#### [Provided data]
-------------------------

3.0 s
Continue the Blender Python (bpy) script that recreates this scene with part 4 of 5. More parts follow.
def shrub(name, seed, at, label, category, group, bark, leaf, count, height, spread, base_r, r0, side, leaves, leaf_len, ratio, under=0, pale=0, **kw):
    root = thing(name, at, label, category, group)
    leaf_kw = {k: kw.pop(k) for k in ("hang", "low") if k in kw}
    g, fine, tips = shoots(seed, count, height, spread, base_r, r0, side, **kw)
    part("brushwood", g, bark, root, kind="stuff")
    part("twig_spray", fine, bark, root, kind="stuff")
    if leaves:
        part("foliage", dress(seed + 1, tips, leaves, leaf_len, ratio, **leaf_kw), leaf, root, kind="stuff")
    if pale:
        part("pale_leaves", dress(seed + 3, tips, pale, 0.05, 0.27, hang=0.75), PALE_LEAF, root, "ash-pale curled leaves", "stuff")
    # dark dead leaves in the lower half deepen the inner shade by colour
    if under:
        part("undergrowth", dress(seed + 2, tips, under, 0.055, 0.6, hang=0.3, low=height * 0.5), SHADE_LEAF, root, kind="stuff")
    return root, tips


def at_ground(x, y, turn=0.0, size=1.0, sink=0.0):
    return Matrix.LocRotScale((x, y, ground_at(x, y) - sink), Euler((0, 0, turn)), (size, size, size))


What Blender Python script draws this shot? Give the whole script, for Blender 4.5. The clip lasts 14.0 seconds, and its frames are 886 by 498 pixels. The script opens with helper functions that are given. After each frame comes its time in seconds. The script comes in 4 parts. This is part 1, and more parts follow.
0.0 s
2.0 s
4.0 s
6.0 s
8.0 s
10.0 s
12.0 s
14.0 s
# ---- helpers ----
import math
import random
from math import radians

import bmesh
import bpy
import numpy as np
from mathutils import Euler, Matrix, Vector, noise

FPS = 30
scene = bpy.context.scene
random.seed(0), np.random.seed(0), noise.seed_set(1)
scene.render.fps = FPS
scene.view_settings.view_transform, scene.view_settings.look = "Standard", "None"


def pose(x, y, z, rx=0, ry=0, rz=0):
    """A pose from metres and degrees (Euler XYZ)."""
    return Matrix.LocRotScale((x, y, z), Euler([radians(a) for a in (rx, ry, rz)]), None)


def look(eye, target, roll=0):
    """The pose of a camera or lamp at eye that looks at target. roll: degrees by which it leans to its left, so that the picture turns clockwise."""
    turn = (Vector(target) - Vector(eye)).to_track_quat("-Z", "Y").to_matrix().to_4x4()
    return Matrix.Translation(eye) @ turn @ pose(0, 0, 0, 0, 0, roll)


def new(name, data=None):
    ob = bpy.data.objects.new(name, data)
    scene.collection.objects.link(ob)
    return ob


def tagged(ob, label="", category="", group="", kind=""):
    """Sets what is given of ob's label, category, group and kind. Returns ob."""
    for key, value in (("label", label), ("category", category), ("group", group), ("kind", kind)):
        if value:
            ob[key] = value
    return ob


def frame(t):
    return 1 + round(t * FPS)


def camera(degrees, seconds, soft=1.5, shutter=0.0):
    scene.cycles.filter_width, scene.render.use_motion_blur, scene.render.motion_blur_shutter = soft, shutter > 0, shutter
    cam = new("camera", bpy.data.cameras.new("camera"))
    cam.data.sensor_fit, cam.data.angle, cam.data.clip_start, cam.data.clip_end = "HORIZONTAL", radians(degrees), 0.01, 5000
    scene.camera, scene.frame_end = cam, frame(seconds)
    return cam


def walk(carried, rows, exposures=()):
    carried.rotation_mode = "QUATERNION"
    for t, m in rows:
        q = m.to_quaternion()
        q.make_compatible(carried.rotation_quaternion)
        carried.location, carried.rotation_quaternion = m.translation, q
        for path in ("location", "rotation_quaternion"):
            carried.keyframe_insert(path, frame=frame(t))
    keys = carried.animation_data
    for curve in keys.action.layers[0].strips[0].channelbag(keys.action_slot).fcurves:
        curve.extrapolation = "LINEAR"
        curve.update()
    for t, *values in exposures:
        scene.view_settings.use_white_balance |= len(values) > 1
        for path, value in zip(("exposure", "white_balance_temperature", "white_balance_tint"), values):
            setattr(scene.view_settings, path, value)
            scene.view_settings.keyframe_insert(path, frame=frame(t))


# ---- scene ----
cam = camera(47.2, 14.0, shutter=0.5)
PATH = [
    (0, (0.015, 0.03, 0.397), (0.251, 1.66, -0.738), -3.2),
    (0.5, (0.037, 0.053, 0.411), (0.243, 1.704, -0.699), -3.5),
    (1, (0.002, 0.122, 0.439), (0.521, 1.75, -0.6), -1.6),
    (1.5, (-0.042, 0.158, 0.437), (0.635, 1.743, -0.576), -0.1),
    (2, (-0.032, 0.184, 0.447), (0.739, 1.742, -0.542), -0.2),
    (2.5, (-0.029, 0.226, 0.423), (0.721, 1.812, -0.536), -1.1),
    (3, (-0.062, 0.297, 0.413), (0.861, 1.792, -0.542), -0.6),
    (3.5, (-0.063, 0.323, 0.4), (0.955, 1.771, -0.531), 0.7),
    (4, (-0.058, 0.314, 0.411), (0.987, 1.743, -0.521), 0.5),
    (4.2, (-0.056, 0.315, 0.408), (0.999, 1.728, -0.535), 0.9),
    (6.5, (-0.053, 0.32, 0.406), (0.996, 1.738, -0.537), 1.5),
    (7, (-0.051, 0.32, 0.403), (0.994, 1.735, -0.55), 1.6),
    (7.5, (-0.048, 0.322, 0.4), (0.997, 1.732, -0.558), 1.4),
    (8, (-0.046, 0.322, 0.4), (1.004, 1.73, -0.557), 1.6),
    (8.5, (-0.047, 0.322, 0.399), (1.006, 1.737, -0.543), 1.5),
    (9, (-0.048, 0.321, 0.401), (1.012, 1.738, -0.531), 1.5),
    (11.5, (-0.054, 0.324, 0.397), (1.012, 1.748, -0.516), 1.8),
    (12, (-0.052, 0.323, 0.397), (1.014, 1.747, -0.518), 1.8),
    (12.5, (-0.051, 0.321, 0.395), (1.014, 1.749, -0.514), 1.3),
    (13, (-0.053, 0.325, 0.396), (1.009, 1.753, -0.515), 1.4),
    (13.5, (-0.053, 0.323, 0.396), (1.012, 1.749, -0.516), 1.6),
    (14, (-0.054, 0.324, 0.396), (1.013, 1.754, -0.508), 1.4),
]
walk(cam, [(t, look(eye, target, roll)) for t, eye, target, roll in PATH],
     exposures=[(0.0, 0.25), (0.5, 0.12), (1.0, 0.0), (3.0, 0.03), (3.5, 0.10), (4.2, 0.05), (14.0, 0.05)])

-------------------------

#### [Goal of the exercise]
Write out every record, exactly as written.

#### [Full output]
3.0 s
Continue the Blender Python (bpy) script that recreates this scene with part 4 of 5. More parts follow.
def shrub(name, seed, at, label, category, group, bark, leaf, count, height, spread, base_r, r0, side, leaves, leaf_len, ratio, under=0, pale=0, **kw):
    root = thing(name, at, label, category, group)
    leaf_kw = {k: kw.pop(k) for k in ("hang", "low") if k in kw}
    g, fine, tips = shoots(seed, count, height, spread, base_r, r0, side, **kw)
    part("brushwood", g, bark, root, kind="stuff")
    part("twig_spray", fine, bark, root, kind="stuff")
    if leaves:
        part("foliage", dress(seed + 1, tips, leaves, leaf_len, ratio, **leaf_kw), leaf, root, kind="stuff")
    if pale:
        part("pale_leaves", dress(seed + 3, tips, pale, 0.05, 0.27, hang=0.75), PALE_LEAF, root, "ash-pale curled leaves", "stuff")
    # dark dead leaves in the lower half deepen the inner shade by colour
    if under:
        part("undergrowth", dress(seed + 2, tips, under, 0.055, 0.6, hang=0.3, low=height * 0.5), SHADE_LEAF, root, kind="stuff")
    return root, tips


def at_ground(x, y, turn=0.0, size=1.0, sink=0.0):
    return Matrix.LocRotScale((x, y, ground_at(x, y) - sink), Euler((0, 0, turn)), (size, size, size))


What Blender Python script draws this shot? Give the whole script, for Blender 4.5. The clip lasts 14.0 seconds, and its frames are 886 by 498 pixels. The script opens with helper functions that are given. After each frame comes its time in seconds. The script comes in 4 parts. This is part 1, and more parts follow.
0.0 s
2.0 s
4.0 s
6.0 s
8.0 s
10.0 s
12.0 s
14.0 s
# ---- helpers ----
import math
import random
from math import radians

import bmesh
import bpy
import numpy as np
from mathutils import Euler, Matrix, Vector, noise

FPS = 30
scene = bpy.context.scene
random.seed(0), np.random.seed(0), noise.seed_set(1)
scene.render.fps = FPS
scene.view_settings.view_transform, scene.view_settings.look = "Standard", "None"


def pose(x, y, z, rx=0, ry=0, rz=0):
    """A pose from metres and degrees (Euler XYZ)."""
    return Matrix.LocRotScale((x, y, z), Euler([radians(a) for a in (rx, ry, rz)]), None)


def look(eye, target, roll=0):
    """The pose of a camera or lamp at eye that looks at target. roll: degrees by which it leans to its left, so that the picture turns clockwise."""
    turn = (Vector(target) - Vector(eye)).to_track_quat("-Z", "Y").to_matrix().to_4x4()
    return Matrix.Translation(eye) @ turn @ pose(0, 0, 0, 0, 0, roll)


def new(name, data=None):
    ob = bpy.data.objects.new(name, data)
    scene.collection.objects.link(ob)
    return ob


def tagged(ob, label="", category="", group="", kind=""):
    """Sets what is given of ob's label, category, group and kind. Returns ob."""
    for key, value in (("label", label), ("category", category), ("group", group), ("kind", kind)):
        if value:
            ob[key] = value
    return ob


def frame(t):
    return 1 + round(t * FPS)


def camera(degrees, seconds, soft=1.5, shutter=0.0):
    scene.cycles.filter_width, scene.render.use_motion_blur, scene.render.motion_blur_shutter = soft, shutter > 0, shutter
    cam = new("camera", bpy.data.cameras.new("camera"))
    cam.data.sensor_fit, cam.data.angle, cam.data.clip_start, cam.data.clip_end = "HORIZONTAL", radians(degrees), 0.01, 5000
    scene.camera, scene.frame_end = cam, frame(seconds)
    return cam


def walk(carried, rows, exposures=()):
    carried.rotation_mode = "QUATERNION"
    for t, m in rows:
        q = m.to_quaternion()
        q.make_compatible(carried.rotation_quaternion)
        carried.location, carried.rotation_quaternion = m.translation, q
        for path in ("location", "rotation_quaternion"):
            carried.keyframe_insert(path, frame=frame(t))
    keys = carried.animation_data
    for curve in keys.action.layers[0].strips[0].channelbag(keys.action_slot).fcurves:
        curve.extrapolation = "LINEAR"
        curve.update()
    for t, *values in exposures:
        scene.view_settings.use_white_balance |= len(values) > 1
        for path, value in zip(("exposure", "white_balance_temperature", "white_balance_tint"), values):
            setattr(scene.view_settings, path, value)
            scene.view_settings.keyframe_insert(path, frame=frame(t))


# ---- scene ----
cam = camera(47.2, 14.0, shutter=0.5)
PATH = [
    (0, (0.015, 0.03, 0.397), (0.251, 1.66, -0.738), -3.2),
    (0.5, (0.037, 0.053, 0.411), (0.243, 1.704, -0.699), -3.5),
    (1, (0.002, 0.122, 0.439), (0.521, 1.75, -0.6), -1.6),
    (1.5, (-0.042, 0.158, 0.437), (0.635, 1.743, -0.576), -0.1),
    (2, (-0.032, 0.184, 0.447), (0.739, 1.742, -0.542), -0.2),
    (2.5, (-0.029, 0.226, 0.423), (0.721, 1.812, -0.536), -1.1),
    (3, (-0.062, 0.297, 0.413), (0.861, 1.792, -0.542), -0.6),
    (3.5, (-0.063, 0.323, 0.4), (0.955, 1.771, -0.531), 0.7),
    (4, (-0.058, 0.314, 0.411), (0.987, 1.743, -0.521), 0.5),
    (4.2, (-0.056, 0.315, 0.408), (0.999, 1.728, -0.535), 0.9),
    (6.5, (-0.053, 0.32, 0.406), (0.996, 1.738, -0.537), 1.5),
    (7, (-0.051, 0.32, 0.403), (0.994, 1.735, -0.55), 1.6),
    (7.5, (-0.048, 0.322, 0.4), (0.997, 1.732, -0.558), 1.4),
    (8, (-0.046, 0.322, 0.4), (1.004, 1.73, -0.557), 1.6),
    (8.5, (-0.047, 0.322, 0.399), (1.006, 1.737, -0.543), 1.5),
    (9, (-0.048, 0.321, 0.401), (1.012, 1.738, -0.531), 1.5),
    (11.5, (-0.054, 0.324, 0.397), (1.012, 1.748, -0.516), 1.8),
    (12, (-0.052, 0.323, 0.397), (1.014, 1.747, -0.518), 1.8),
    (12.5, (-0.051, 0.321, 0.395), (1.014, 1.749, -0.514), 1.3),
    (13, (-0.053, 0.325, 0.396), (1.009, 1.753, -0.515), 1.4),
    (13.5, (-0.053, 0.323, 0.396), (1.012, 1.749, -0.516), 1.6),
    (14, (-0.054, 0.324, 0.396), (1.013, 1.754, -0.508), 1.4),
]
walk(cam, [(t, look(eye, target, roll)) for t, eye, target, roll in PATH],
     exposures=[(0.0, 0.25), (0.5, 0.12), (1.0, 0.0), (3.0, 0.03), (3.5, 0.10), (4.2, 0.05), (14.0, 0.05)])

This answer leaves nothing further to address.